When Urbano and Audeev finally got on the mat that night, Nov. 6, 1990, the noise in the Blue Devil gym was thunderous. How could Eddie lose?
"I felt sorry for him," Urbano said. "I just had too much adrenaline."
Urbano won 6-4. He said he hoped to meet the Russians again, at the 1992 Barcelona Olympics, but, just as at the 1988 Olympic Trials, Urbano missed making the U.S. team by a whisker.
In 1997, in downtown Phoenix, I saw him again, when a (now-defunct) sports magazine named him as one of the 50 greatest athletes in Arizona history. Urbano was there, appropriately in the group shot, with rodeo legend Ty Murray and swimming gold medalist Charlie Hickcox.
Urbano got married, had a family, was twice divorced, taught school in the Phoenix area and kept his hand in coaching, working at, among other places, Willis Middle School, Mountain Pointe High School and, last year, Florence High School.
"Whenever I'd bring my team to Tucson, Eddie would show up," Klostreich remembers. "He'd take kids off to the side and show them the proper technique. He would connect with you right away."
Portillo was four years behind Urbano at Sunnyside, but was influenced by him long before he became part of the Blue Devils' epic run of 27 state titles, including the first, in 1979.
"Sometimes my dad and I would drive to the landfill on Saturday mornings and, almost without fail, we'd see Eddie running down 12th Avenue, or over by Ajo and Mission," Portillo says. "My dad would see Eddie and say, 'That's how you become a champion; you work your tail off.' It stuck with me."
If Urbano isn't the ranking name of Blue Devil wrestling, then who? It's impossible to rank them anyway. There's Thom Ortiz; Eric Larkin; the DeBerry boys, Kory and Kyle; the Gallick boys, Nick and Nate; and a half-dozen others who separated themselves from 30 years of wrestling greatness.
Just being identified as part of that group is enough.
Urbano was a fix-it man. He could fix anything: the brakes on your car, a balky garage door, you name it.
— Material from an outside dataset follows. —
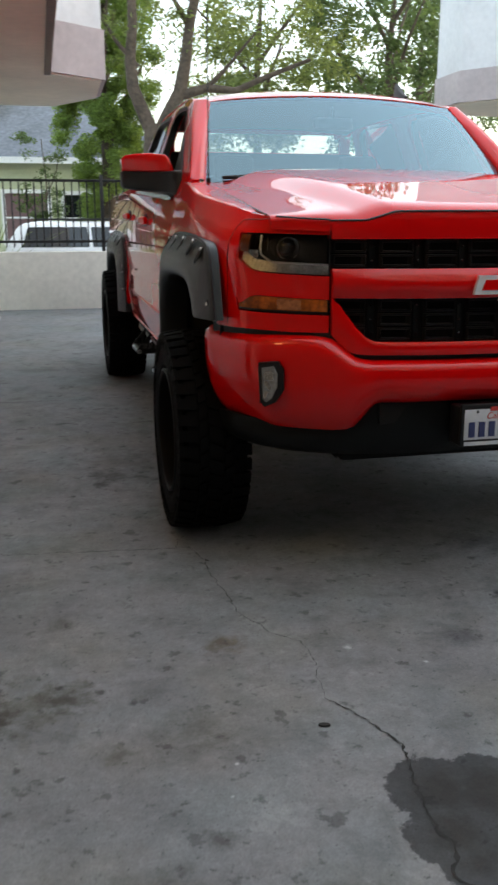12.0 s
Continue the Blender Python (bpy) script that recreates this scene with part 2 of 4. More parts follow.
BROWN_WOOD = mat("brown_painted_wood", (0.13, 0.055, 0.03), rough=0.55, grain=0.25, scale=25, stain=0.2, stain_scale=3)
WHITE_DOOR = mat("white_door_paint", (0.86, 0.85, 0.83), rough=0.45, grain=0.05, scale=20, stain=0.08, stain_scale=1.5)
WALL_PAINT = mat("low_wall_paint", (0.78, 0.74, 0.68), rough=0.85, grain=0.08, scale=15, stain=0.15, stain_scale=1.3, bump=0.4, bump_scale=70)
IRON = mat("black_iron", (0.012, 0.012, 0.013), rough=0.5, grain=0.2, scale=40)
BARK = mat("bark", (0.105, 0.078, 0.058), rough=0.95, grain=0.4, scale=14, stain=0.3, stain_scale=3, bump=1.0, bump_scale=25)
LEAF_A = mat("leaf_green", (0.105, 0.145, 0.05), rough=0.6, random_piece=0.45)
LEAF_B = mat("leaf_dark", (0.06, 0.10, 0.04), rough=0.6, random_piece=0.45)
LEAF_C = mat("leaf_bright", (0.13, 0.205, 0.055), rough=0.6, random_piece=0.4)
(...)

You would call him and he'd come over, listening to Travis Tritt music, smiling.
"As part of my involvement with USA Wrestling, I go to the Olympic Training Center in Colorado and it's funny: The big names in wrestling, the icons like Bobby Douglas and John Smith always ask me, 'How's Eddie doing?' "Portillo says.
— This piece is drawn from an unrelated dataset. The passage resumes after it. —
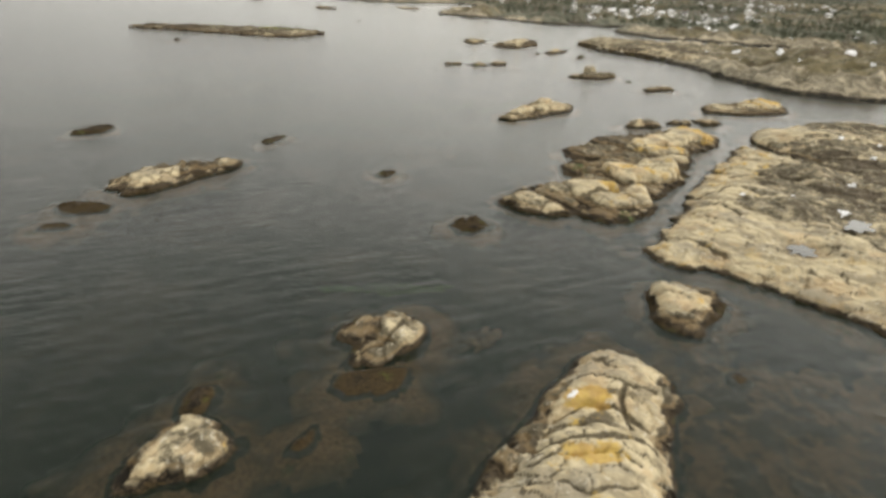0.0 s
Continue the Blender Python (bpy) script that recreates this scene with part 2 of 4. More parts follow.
def water_material():
    k = Mat("sea_water")
    crest = k.noise(0.9, 2, 0.45, (0.3, 1.0, 1.0), radians(-52), 0.15)
    cross = k.noise(0.72, 3, 0.5, (0.26, 1.0, 1.0), radians(2), 0.25)
    chop = k.noise(2.6, 3, 0.55, (0.5, 1.0, 1.0), radians(-30), 0.5)
    swell = k.noise(0.10, 2, 0.5, (0.5, 1.0, 1.0), radians(-35))
    slick = k.step(k.noise(0.014, 4, 0.6, (0.35, 1.0, 1.0), radians(35), 1.2), 0.36, 0.62)
    amp = k.math("ADD", 0.92, k.math("MULTIPLY", slick, 0.16))
    where = k.step(k.noise(0.03, 2), 0.2, 0.8)
    trains = k.math("ADD", k.math("MULTIPLY", crest, k.math("ADD", 0.08, k.math("MULTIPLY", where, 0.32))), k.math("MULTIPLY", cross, k.math("SUBTRACT", 0.95, k.math("MULTIPLY", where, 0.3))))
    h = k.math("ADD", k.math("MULTIPLY", trains, 0.85), k.math("MULTIPLY", chop, 0.26))
    h = k.math("ADD", k.math("MULTIPLY", h, amp), k.math("MULTIPLY", swell, 0.5))
    n = k.bump(h, 0.58, 0.5)
    diff = k.n.new("ShaderNodeBsdfDiffuse")
    k.put(diff.inputs["Color"], k.mix(k.step(k.noise(0.035, 3), 0.42, 0.62), (0.003, 0.014, 0.009), (0.007, 0.017, 0.011)))
    clear = k.n.new("ShaderNodeBsdfTransparent")
    clear.inputs["Color"].default_value = (0.75, 0.78, 0.645, 1)
    body = k.n.new("ShaderNodeMixShader")
    body.inputs[0].default_value = 0.44
    k.l.new(clear.outputs[0], body.inputs[1])
    k.l.new(diff.outputs[0], body.inputs[2])
    gloss = k.n.new("ShaderNodeBsdfGlossy")
    gloss.inputs["Roughness"].default_value = 0.12
    k.l.new(n, gloss.inputs["Normal"])
    fres = k.n.new("ShaderNodeFresnel")
    fres.inputs["IOR"].default_value = 1.33
    k.l.new(n, fres.inputs["Normal"])
    top = k.n.new("ShaderNodeMixShader")
    k.l.new(fres.outputs[0], top.inputs[0])
    k.l.new(body.outputs[0], top.inputs[1])
    k.l.new(gloss.outputs[0], top.inputs[2])
    k.l.new(top.outputs[0], k.out.inputs["Surface"])
    return k.m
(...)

"I've heard some of those guys say that if UFC had started 20 year ago, Eddie would've been a multimillionaire. That might've been his calling. He was such a tough sonofagun."
Urbano didn't make it to breakfast at La Casita last week. Never had a chance to say goodbye.
A public viewing will be held Sept. 9, 11 a.m. to 1 p.m., at Funeraria del Angel, 7 E. University Blvd. A prayer service will follow at 2 p.m.
"At least he'll be coming home," says Portillo. "Whatever was troubling him at the end of his life, I'm sure he'll know much we loved him."
In the mind of Sunnyside wrestling fans, Eddie Urbano is forever undefeated.